The ideas are all solid enough, but where the novel really struggles to engage is in their presentation. Admittedly the adage of show, don’t tell can only go so far when trying to get complex information across, but rather than drip feed we get long passages of expository dialogue to get us up to speed.
“First, the idea of the multiverse is essentially the fantasy of preserving perfect information. One of the hard things to deal with in life is the fact that you destroy potential information whenever you make a decision. You could even say that’s essentially what regret is: a profound problem of incomplete information. If you select one thing on a dinner menu, you can’t know what it would be like to taste other things on it, right then, right there. “
Version Control concerns itself with all possible worlds but Palmer’s prose feels more like all possible words; each page is a slough of text that leaves no detail to the imagination. Brand names, songs, and social networks come and go: it’s all too much world building for something almost exactly our own. The novel could arguably be slimmed to half its five hundred pages to give it some zip, as it’s extremely dull to wade through. Plus, paired with characters that are neither interesting or engaging, Version Control saps goodwill, thus turning the final page gives a sense of achievement over satisfaction. That said, the final coda see’s Palmer’s writing at its most energetic: the pace picks up, the more purple prose packed away. But along the way there is too much overwriting, such as when an angry babysitter, on Rebecca’s return three hours late, is shown “tapping the place on her wrist where a watch would have been in an earlier century.” or when what is set up like a Chekhovian gun is later found to have been firing blanks.

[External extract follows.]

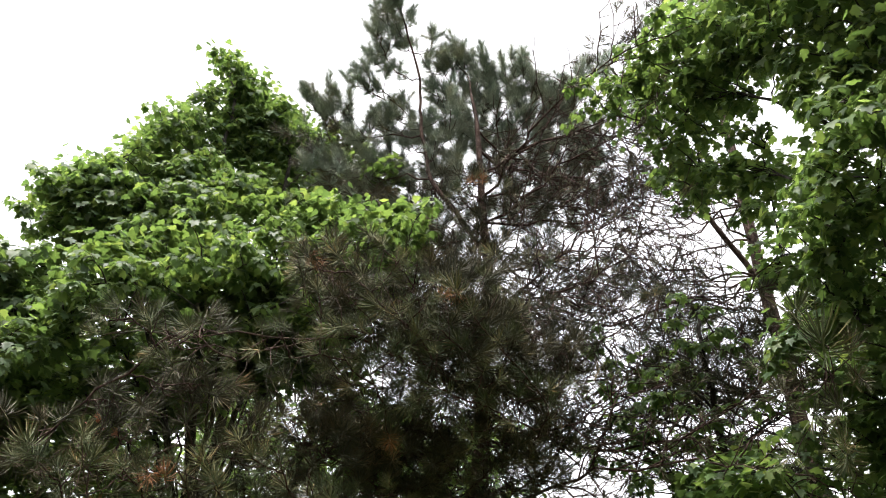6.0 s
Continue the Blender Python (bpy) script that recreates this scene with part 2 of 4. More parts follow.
def needle_shoot(rng, count, length, stem, low, high, width, kite):
    """A pine shoot along y: a stem with needles standing off it, at the angle low at its foot and high at its tip."""
    s = rng.uniform(0, 1, count) ** 0.8
    th = rng.uniform(0, 2 * np.pi, count)
    polar = low + (high - low) * s + rng.normal(0, 0.14, count)
    d = np.stack([np.sin(polar) * np.cos(th), np.cos(polar), np.sin(polar) * np.sin(th)], -1)
    base = np.stack([np.zeros(count), s * stem, np.zeros(count)], -1)
    ln = length * rng.uniform(0.72, 1.1, count)
    side = np.cross(d, rng.normal(0, 1, (count, 3)))
    side /= np.linalg.norm(side, axis=1)[:, None]
    if kite:
        mid = base + d * (ln * 0.5)[:, None]
        tip = base + d * ln[:, None] + np.array([0, 0.12, 0]) * length
        v = np.stack([base, mid - side * width / 2, mid + side * width / 2, tip], 1).reshape(-1, 3)
        o = np.arange(count)[:, None] * 4
        t = np.concatenate([o + [0, 1, 2], o + [1, 3, 2]])
    else:
        tip = base + d * ln[:, None] + np.array([0, 0.15, 0]) * length
        v = np.stack([base - side * width / 2, base + side * width / 2, tip], 1).reshape(-1, 3)
        t = np.arange(count * 3).reshape(-1, 3)
    k = len(v)
    ring = [(0.005 * math.cos(a), y, 0.005 * math.sin(a)) for y in (-0.02, stem) for a in (0, 2.1, 4.2)]
    v = np.concatenate([v, ring])
    t = np.concatenate([t, np.array([(0, 1, 4), (0, 4, 3), (1, 2, 5), (1, 5, 4), (2, 0, 3), (2, 3, 5)]) + k])
    return v, t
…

Throughout the novel there are references to Joyce’s Ulysses, and it’s perhaps fun to consider Version Control as some sort of loose template placed over the Odysseus myth, casting Steiner as the journeyman, lost for years in his work. Rebecca, her fidelity to the absent Steiner while her job sees her directly interacting with suitors in online dating has shades of Penelope, caught between her father’s man of God and husband’s man of science. Telemachus finds himself boxed in the body of their son, Sean, an artist as a young man. Joycean it’s not however, and it feels like ten years have passed in plowing through the book, rather than a single Bloomsday.
As a light science fiction, Version Control easily presents its alternative world but struggles at times with presenting smoothly its weightier concepts. Palmer allows himself to travel along all narrative roads to see where they lead and, in doing so, this version is rendered overlong and, in places, sluggish. Maybe there are other versions – less incomplete, more edited – for the story here could, quite simply, do beta.